Dear Helaine and Joe:
I inherited this 7-inch-tall enamel bowl. There are no markings on the piece, and it is approximately 75 years old, or perhaps older. Have you any idea of the value?
Dear S. B.:
The image of a dragon around the shoulder of this vessel is quite dramatic and bold, but the rest of the design is rather simplistic and poorly done.
The bowl, which was probably intended to be a jardiniere, is decorated with an ancient technique called cloisonne. In some form this type of decoration goes back to the ancient Near East with several cultures, including the Egyptians, using it.
Chinese cloisonne has been made since the 16th century, but most pieces found in the United States are from after 1850. Although Asian cloisonne work can be found on ceramics, wood and lacquer, this decorative technique is most often associated with metalwares.
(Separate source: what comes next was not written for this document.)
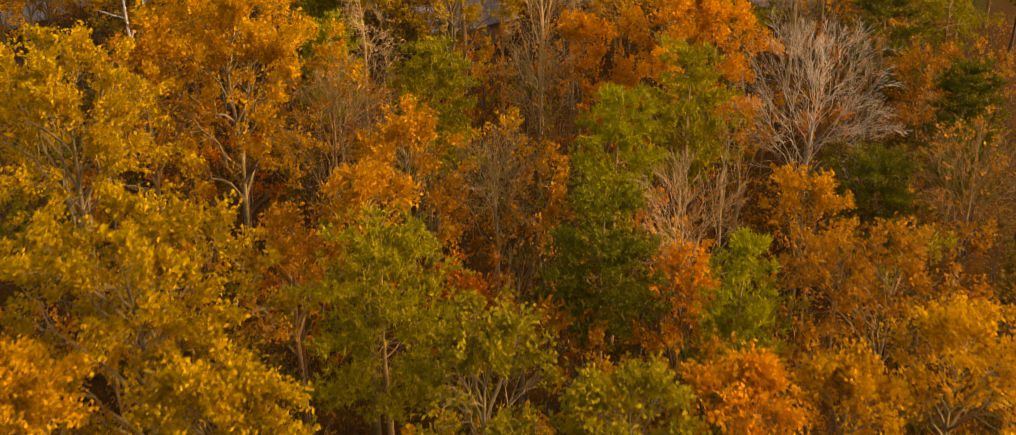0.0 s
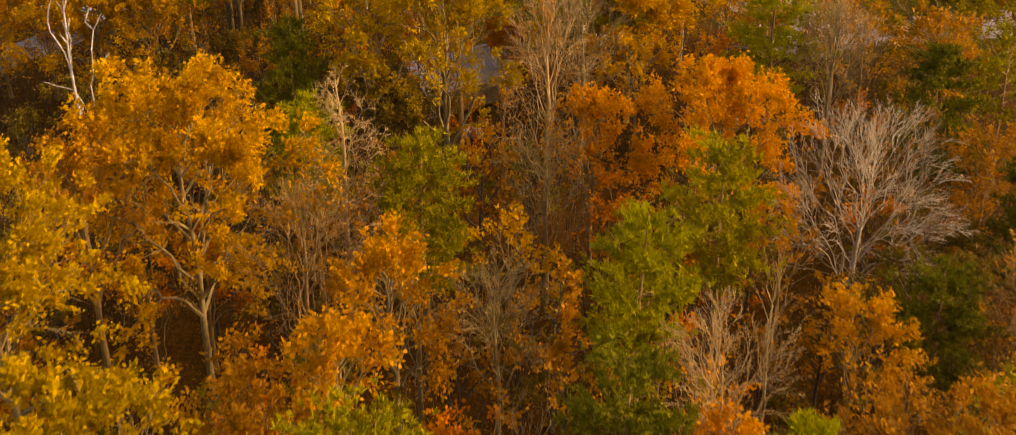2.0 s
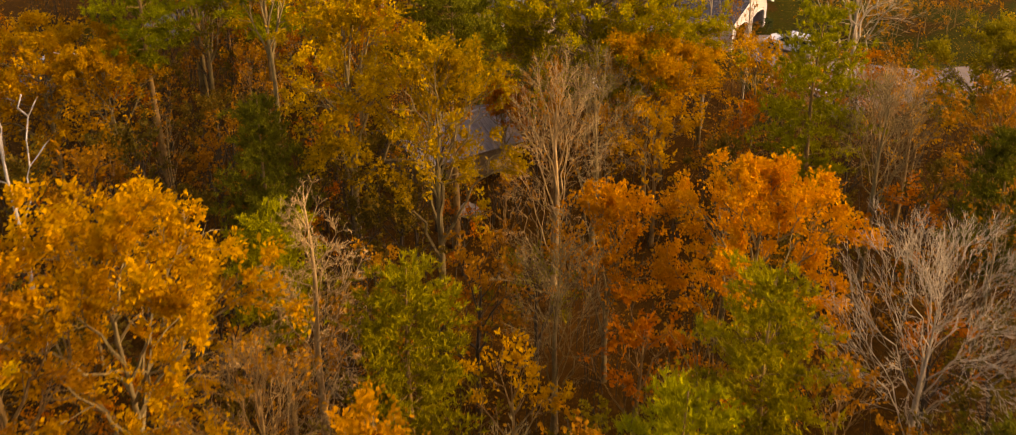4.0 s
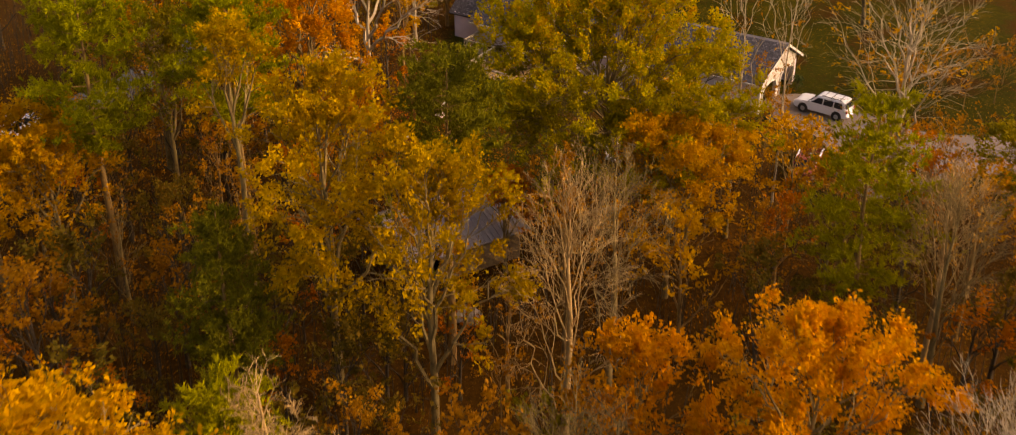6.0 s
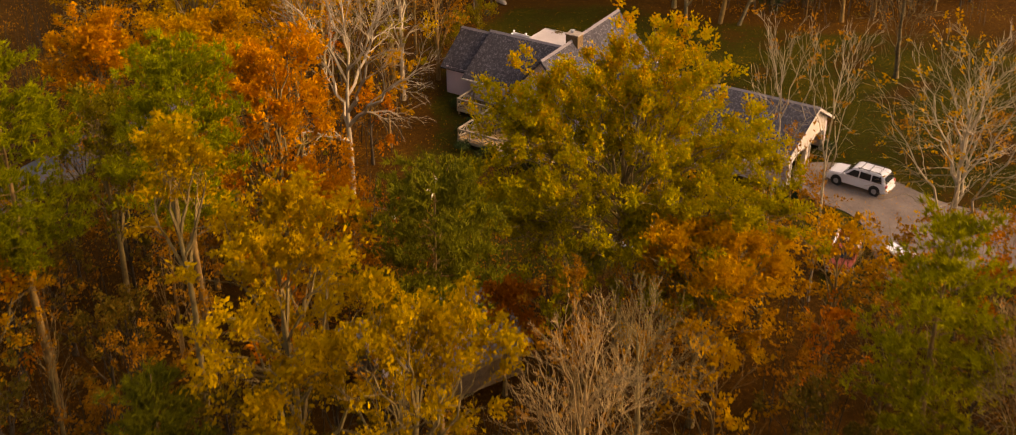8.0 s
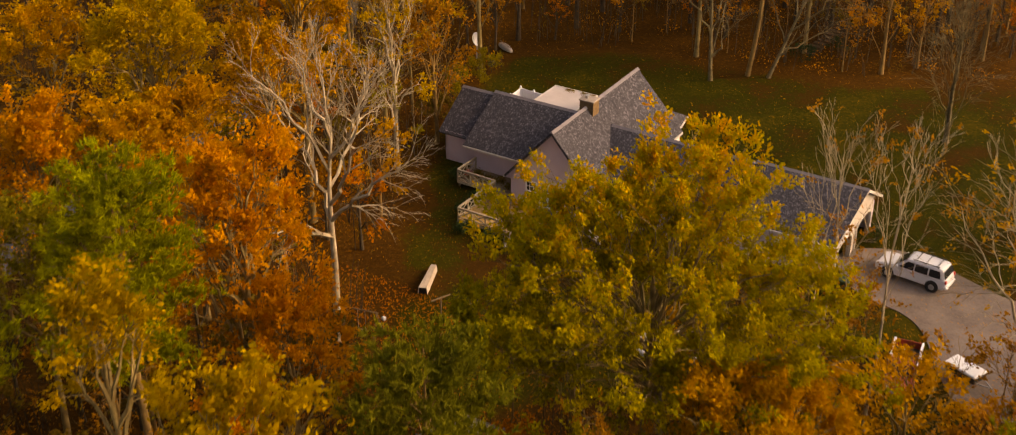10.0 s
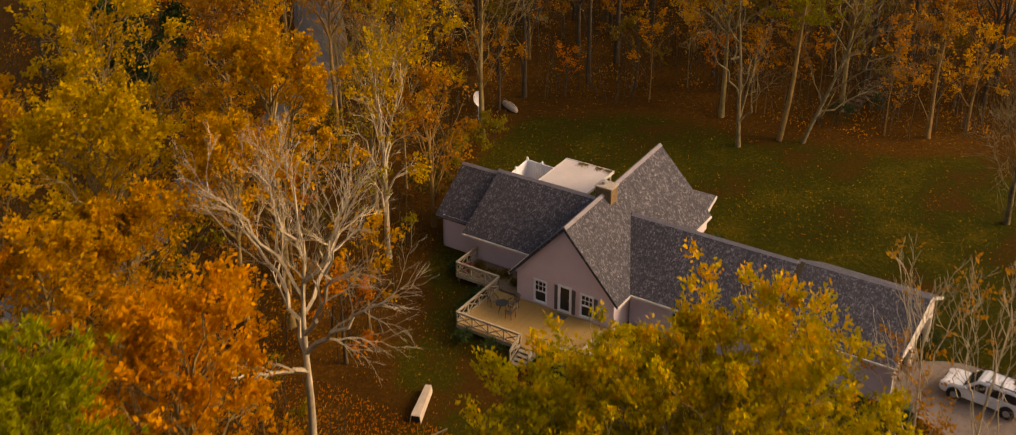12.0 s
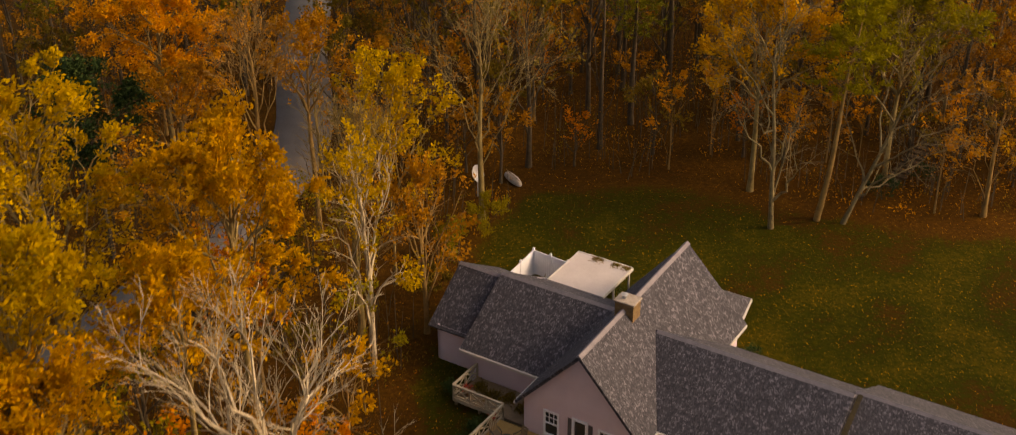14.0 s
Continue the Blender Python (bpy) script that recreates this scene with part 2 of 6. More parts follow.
M_CARPAINT = plain("white_car_paint", (0.64, 0.63, 0.66), (0.72, 0.71, 0.74), 0.25, 1, 20, 0.0)
M_REDPAINT = plain("red_car_paint", (0.28, 0.05, 0.03), (0.40, 0.085, 0.05), 0.45, 1, 15, 0.05)
M_TYRE = plain("tyre_rubber", (0.012, 0.012, 0.012), (0.03, 0.028, 0.026), 0.8)
M_BLACK = plain("black_plastic", (0.012, 0.012, 0.013), (0.03, 0.03, 0.03), 0.5)
M_TAIL = plain("tail_light", (0.35, 0.02, 0.015), (0.5, 0.03, 0.02), 0.3)
M_GREENBIN = plain("green_bin", (0.012, 0.03, 0.012), (0.025, 0.05, 0.02), 0.5)
M_BLUE = plain("blue_tarp", (0.03, 0.05, 0.14), (0.06, 0.09, 0.22), 0.6)
M_RED = plain("red_flower", (0.35, 0.02, 0.015), (0.55, 0.04, 0.02), 0.6)
M_STONE = plain("fieldstone", (0.24, 0.19, 0.15), (0.45, 0.37, 0.31), 0.9, 3, 12, 0.4)
M_OLDSTONE = plain("mossy_stone", (0.04, 0.022, 0.008), (0.10, 0.055, 0.02), 0.9, 3, 12, 0.4)
M_DARK_STRIP = plain("leaf_debris", (0.03, 0.024, 0.014), (0.075, 0.055, 0.026), 0.95, 3, 14, 0.5)
M_DISH = plain("satellite_dish", (0.48, 0.45, 0.44), (0.62, 0.59, 0.57), 0.5)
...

Chinese cloisonne is created by soldering metal wires (sometimes these are silver or, rarely, gold) onto a metal body until little pockets or cells are created. In French, these little cells are called cloisons (thus the name of the ware, cloisonne).
These cloisons are then filled with colored enamel (powdered glass) of various colors that form a pattern such as the dragon seen on the piece in today’s question. After this is done, the object is fired to fuse the enamels, and finally, the surface is polished to make it uniform height and to make the enamels gleam with the richness of their coloring.
The fact that the piece belonging to S. B. has no marking suggests it may have been made prior to 1891. A large portion of the cloisonne found today will be marked either “China” or “Made in China,” with the pieces marked “China” having been made post-1891, and those labeled “Made in China” crafted after 1921.
This is kind of a loosey-goosey frame of reference, because pieces bought in China and never officially exported to the U.S. may not be marked at all, and the marking system referred to above was not always followed to the letter. The “China” and “Made in China” markings were placed on items to conform to the McKinley Tariff, which went into effect in 1891, but the Chinese did not always play by the rules.
We feel the piece is either late 19th or early 20th century, and the decorations make it very interesting. But, there is one little detail that S. B. failed to mention in her letter that we discovered while examining the picture, and what we saw greatly impacts the monetary value.
Cloisonne is very easily damaged, and while we were perusing the photo, we discovered a large chunk of enamel missing from the border below the image of the dragon and off to one side. In addition, we saw other small defects that might raise a buyer’s eyebrows.
These are major defects and would cause most collectors to pass on this item, which otherwise would be worth several hundred dollars. But in its seriously damaged condition, this piece has an insurance replacement value of less than $50.